General information
- Type: Watermill
- Architectural style: Medieval
- Location: Agualva, Praia da Vitória, Portugal
- Coordinates: 38°47′14.11″N 27°10′12.69″W﻿ / ﻿38.7872528°N 27.1701917°W
- Opened: 18th century

Technical details
- Material: Basalt

= Watermill of Agualva =

The Watermill of Agualva (Azenha da Ribeira da Agualva) is a watermill located in the civil parish of Vila Nova, in the municipality of Praia da Vitoria, island of Terceira, in the Portuguese Azores. It is part of the inventory of historical and religious buildings registered as an Inventário do Património Imóvel dos Açores (Inventory of Heritage Buildings of the Azores) dating back to the eighteenth century.

==Architecture==
Its designation as a buildings of historical significance includes two structures: a watermill/home, and an ancillary building, at one time used as a barn, located along the right margin of the Ribeira da Agualva and roadway. The watermill/house is a two-story structure, with only the residential floor visible from street-level, with an outdoor oven (constructed in a semi-circular shape) and rectangular chimney (on the left-side of the building). This simple structure was built from local volcanic rock and stone from other ruins, and painted lime white. The spans are composed of curved wicker, and the windows are guillotine-style single-pain double-hung sash. The roof is covered in traditional Azorean half-cane roof tiles with a simple awning. One of the exterior walls shows signs of the watermill's function, and site of the waterwheel.

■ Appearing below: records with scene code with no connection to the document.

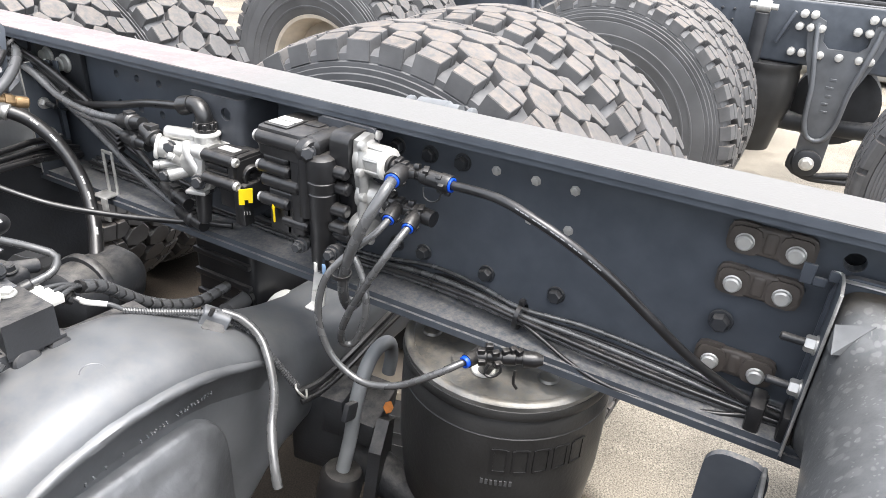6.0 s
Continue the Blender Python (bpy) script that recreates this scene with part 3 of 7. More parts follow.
# ---- wheels ----
def tread_block(bm, ang, u0, poly, r_base, r_top, crown, flare=0.8):
    """One tread block: outline of (arc metres, axial metres) on the tyre's round crown."""
    def at(s, u, r):
        a = ang + s / r_top
        return (u, (r - crown * (u / 0.15) ** 2) * math.cos(a), (r - crown * (u / 0.15) ** 2) * math.sin(a))
    cs = sum(p[0] for p in poly) / len(poly)
    cu = sum(p[1] for p in poly) / len(poly)
    rows = []
    for q, r in ((1.0, r_base), (0.955, r_top - 0.0035), (0.935, r_top - 0.0012), (0.885, r_top)):
        rows.append([bm.verts.new(at(cs + (s - cs) * q, u0 + cu + (u - cu) * q, r)) for s, u in poly])
    bm.faces.new(rows[-1])
    k = len(poly)
    for low, top in zip(rows, rows[1:]):
        for i in range(k):
            bm.faces.new((low[i], low[(i + 1) % k], top[(i + 1) % k], top[i]))


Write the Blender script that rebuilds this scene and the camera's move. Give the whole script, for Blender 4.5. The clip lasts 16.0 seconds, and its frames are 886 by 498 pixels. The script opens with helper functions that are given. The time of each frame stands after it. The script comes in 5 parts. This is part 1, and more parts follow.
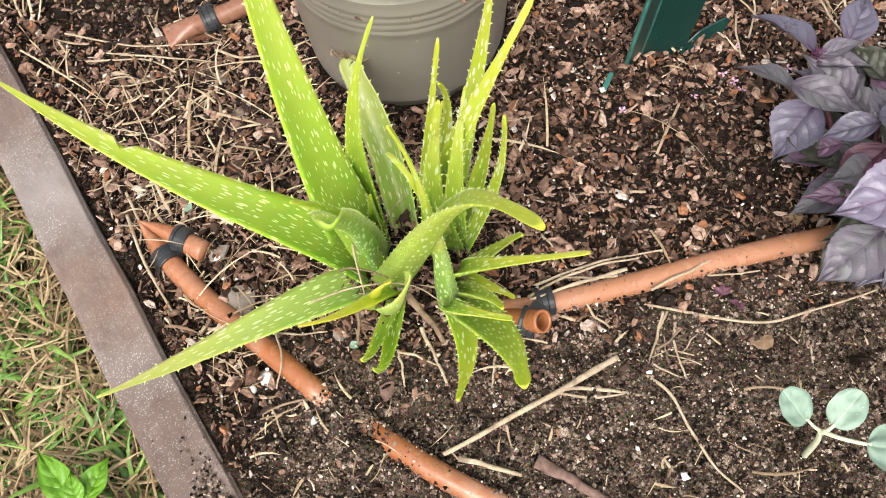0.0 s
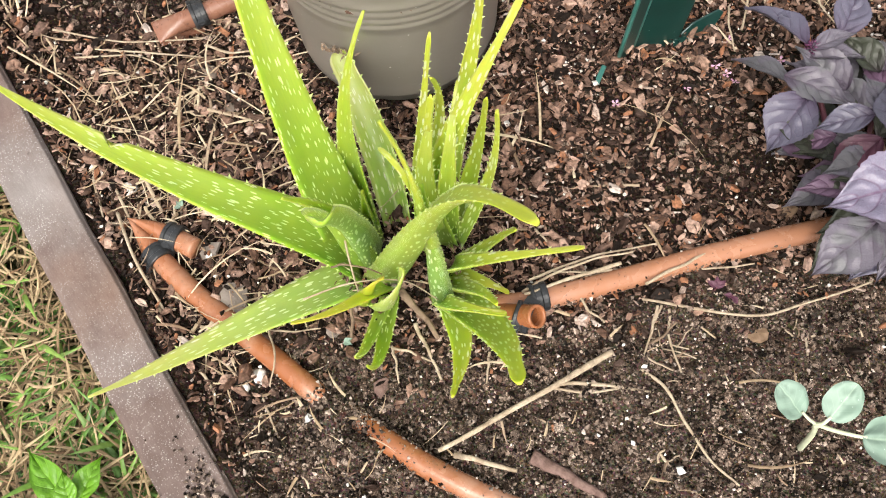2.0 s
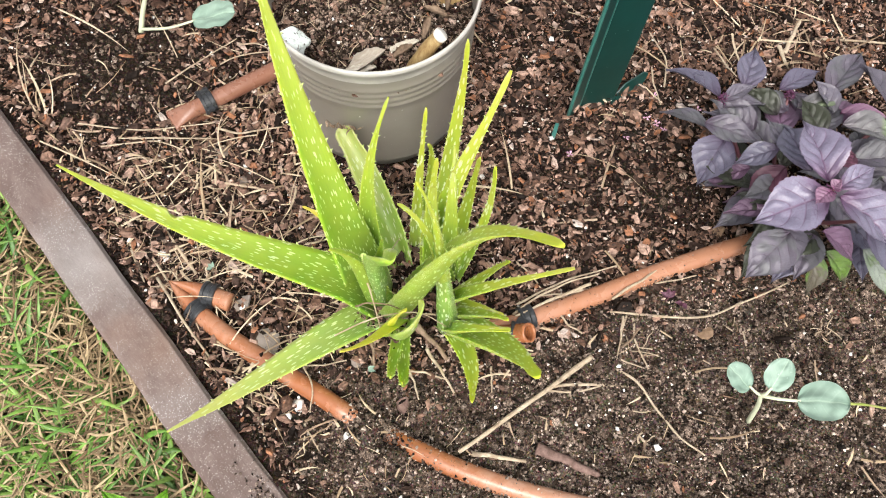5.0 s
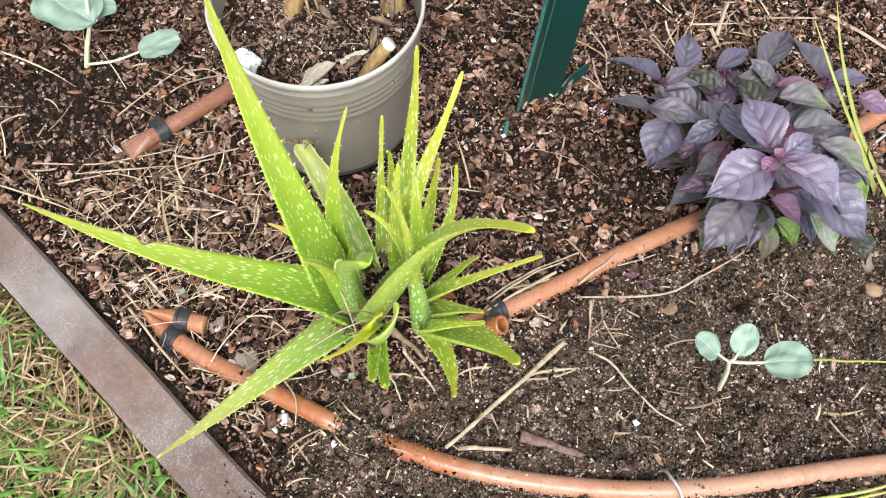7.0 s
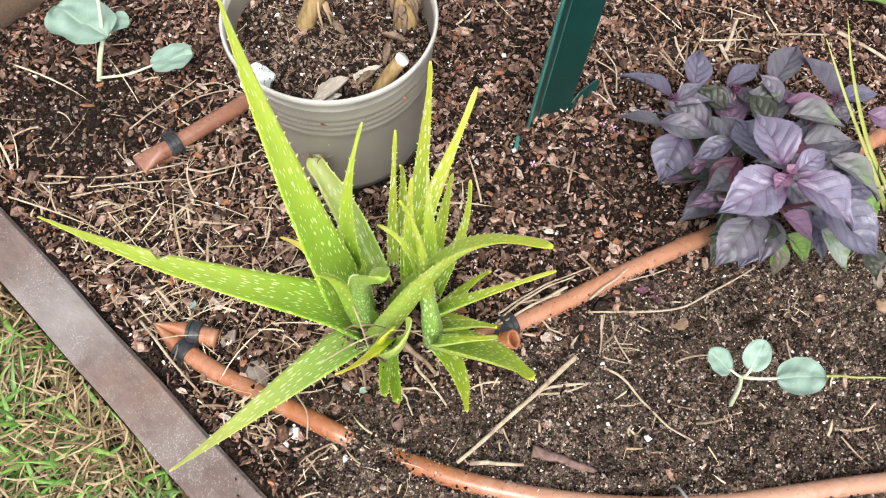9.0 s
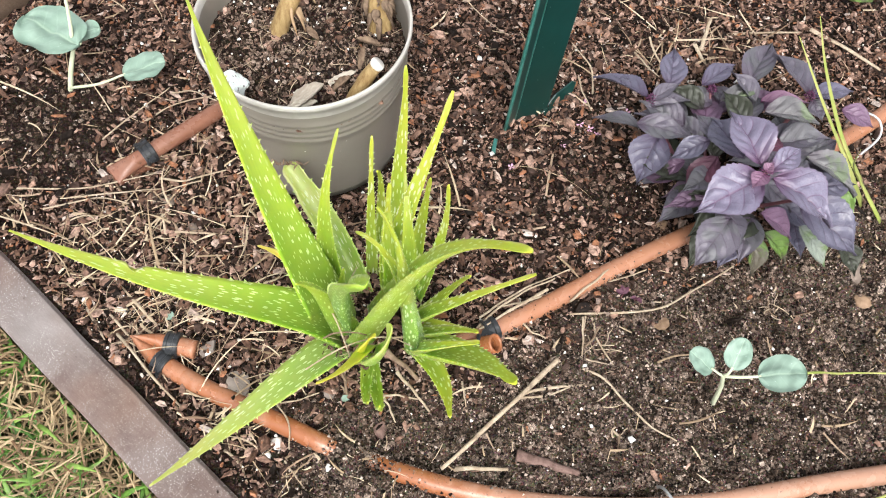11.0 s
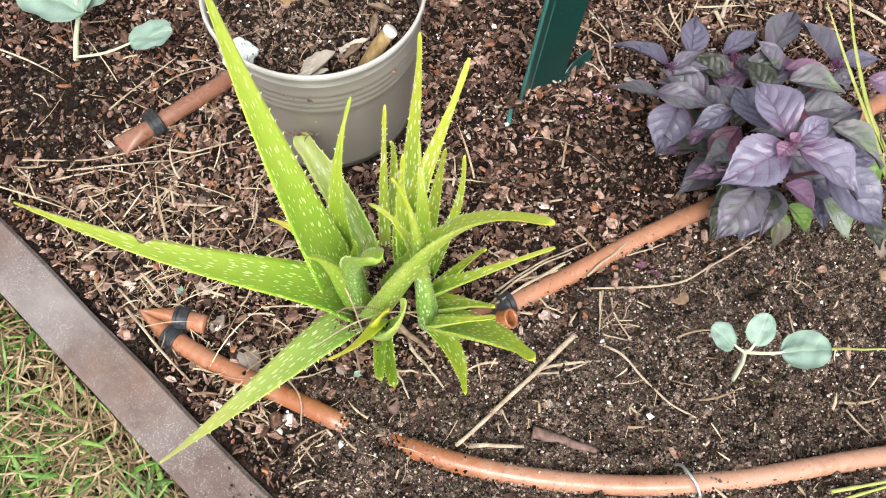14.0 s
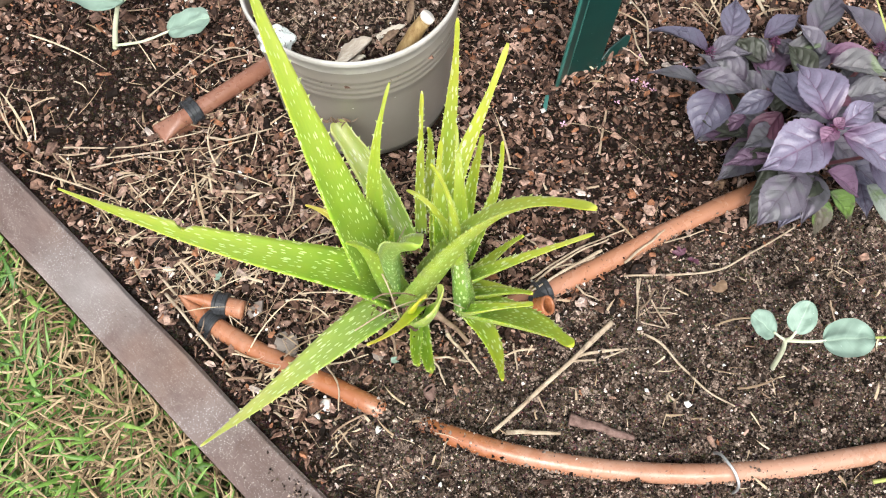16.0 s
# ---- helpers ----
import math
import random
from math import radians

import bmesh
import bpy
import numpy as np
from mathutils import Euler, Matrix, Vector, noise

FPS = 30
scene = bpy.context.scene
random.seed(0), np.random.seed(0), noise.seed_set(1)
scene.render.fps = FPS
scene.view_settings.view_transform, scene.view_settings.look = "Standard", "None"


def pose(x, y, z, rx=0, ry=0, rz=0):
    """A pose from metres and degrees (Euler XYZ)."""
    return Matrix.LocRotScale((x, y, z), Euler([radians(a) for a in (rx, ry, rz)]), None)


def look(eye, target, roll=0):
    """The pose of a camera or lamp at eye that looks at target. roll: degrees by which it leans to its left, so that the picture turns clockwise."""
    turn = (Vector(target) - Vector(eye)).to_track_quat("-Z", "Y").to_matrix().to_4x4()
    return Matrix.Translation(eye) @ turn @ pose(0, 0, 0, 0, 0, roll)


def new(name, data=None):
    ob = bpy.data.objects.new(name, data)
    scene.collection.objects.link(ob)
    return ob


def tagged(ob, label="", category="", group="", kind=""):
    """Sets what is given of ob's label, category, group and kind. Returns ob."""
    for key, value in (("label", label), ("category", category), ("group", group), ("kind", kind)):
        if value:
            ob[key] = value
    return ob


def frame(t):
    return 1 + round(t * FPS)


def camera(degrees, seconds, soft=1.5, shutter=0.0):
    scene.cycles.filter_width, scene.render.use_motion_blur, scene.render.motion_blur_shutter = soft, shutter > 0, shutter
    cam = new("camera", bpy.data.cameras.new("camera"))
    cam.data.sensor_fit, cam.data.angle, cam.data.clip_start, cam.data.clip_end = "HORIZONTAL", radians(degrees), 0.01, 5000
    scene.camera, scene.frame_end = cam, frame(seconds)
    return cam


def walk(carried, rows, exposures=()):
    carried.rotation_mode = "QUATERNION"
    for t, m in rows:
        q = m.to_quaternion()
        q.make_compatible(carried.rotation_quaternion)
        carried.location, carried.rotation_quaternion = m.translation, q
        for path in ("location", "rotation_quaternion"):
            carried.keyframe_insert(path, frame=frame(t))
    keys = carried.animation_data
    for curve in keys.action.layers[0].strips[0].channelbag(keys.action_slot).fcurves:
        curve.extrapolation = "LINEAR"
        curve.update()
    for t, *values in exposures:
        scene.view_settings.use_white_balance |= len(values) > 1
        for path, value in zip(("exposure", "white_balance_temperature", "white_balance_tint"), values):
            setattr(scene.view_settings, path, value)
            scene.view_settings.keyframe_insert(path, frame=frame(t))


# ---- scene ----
cam = camera(53.5, 16.0, 1.1)
METRES, EYE, TILT, LEAN, TURN = 8.0, 1.5, 0.0, 0.0, 0.0
PATH = [
    (0, (0.0315, -0.2435, 0.6176), (-0.0133, 0.1321, -0.3081), -5.68),
    (0.5, (0.0306, -0.243, 0.6166), (-0.0144, 0.1316, -0.3095), -5.86),
    (1, (0.0311, -0.2418, 0.6154), (-0.0108, 0.1308, -0.3117), -5.54),
    (1.5, (0.0304, -0.2412, 0.6146), (-0.0108, 0.1294, -0.3133), -5.60),
    (2, (0.0313, -0.2413, 0.6145), (-0.0058, 0.1284, -0.314), -5.14),
    (2.5, (0.0318, -0.2412, 0.6148), (-0.0025, 0.127, -0.3143), -4.84),
    (3, (0.0304, -0.2486, 0.634), (0.0013, 0.1184, -0.2958), -4.26),
    (3.5, (0.0302, -0.2575, 0.6465), (-0.001, 0.1094, -0.2832), -5.14),
    (4, (0.0173, -0.265, 0.6667), (0.0015, 0.1131, -0.2589), -3.32),
    (4.2, (0.0038, -0.2728, 0.6867), (0.0029, 0.1263, -0.2301), -1.53),
    (6.3, (-0.0519, -0.3147, 0.7369), (0.0584, 0.1066, -0.1632), 3.47),
    (6.5, (-0.052, -0.3147, 0.7363), (0.0583, 0.1062, -0.1641), 3.33),
    (7, (-0.0505, -0.3128, 0.7361), (0.0636, 0.1132, -0.1614), 3.53),
    (7.5, (-0.0471, -0.31, 0.7354), (0.0702, 0.1185, -0.1605), 3.78),
    (8, (-0.0546, -0.3083, 0.7344), (0.0627, 0.1265, -0.1585), 3.72),
    (8.5, (-0.058, -0.3092, 0.7374), (0.056, 0.1313, -0.1531), 3.28),
    (9, (-0.0597, -0.3099, 0.7377), (0.0559, 0.1287, -0.1536), 3.56),
    (9.5, (-0.0581, -0.3106, 0.738), (0.0617, 0.1276, -0.1529), 3.85),
    (10, (-0.0597, -0.3128, 0.7401), (0.0768, 0.1261, -0.148), 5.17),
    (12.5, (-0.056, -0.2946, 0.724), (0.0779, 0.1332, -0.1699), 4.49),
    (13, (-0.0599, -0.2952, 0.7232), (0.0701, 0.1281, -0.1735), 4.29),
    (13.5, (-0.0599, -0.2968, 0.7186), (0.0666, 0.1202, -0.1814), 4.15),
    (14, (-0.0613, -0.2985, 0.7185), (0.0624, 0.1142, -0.1839), 4.07),
    (14.5, (-0.0609, -0.3012, 0.7189), (0.059, 0.1084, -0.1855), 3.78),
    (15, (-0.0614, -0.2985, 0.7172), (0.0392, 0.1115, -0.1893), 1.54),
    (15.5, (-0.0637, -0.2987, 0.7168), (0.0265, 0.1115, -0.1907), 0.27),
    (16, (-0.0677, -0.2988, 0.7172), (0.0212, 0.1101, -0.191), 0.17),
]
walk(cam, [(t, look(eye, target, roll)) for t, eye, target, roll in PATH], [(0.0, 0.91, 6750, 10), (3.5, 0.91, 6750, 10), (6.5, 0.91, 6380, 10), (16.0, 0.91, 6380, 10)])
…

To the left of the main house/watermill is a simple rectangular building of one floor, used as barn (now garage or storage) of the same material as the main house (no windows, but with the same rock/stone construction and roof tile). At one time it is likely that this building was used to house domesticated animals or storage of hay.

While the building is in reasonable condition, its use as a mill and associated mechanisms have been removed. Still remains an iconic example of this type of structure, common in the Azores until the late 19th century.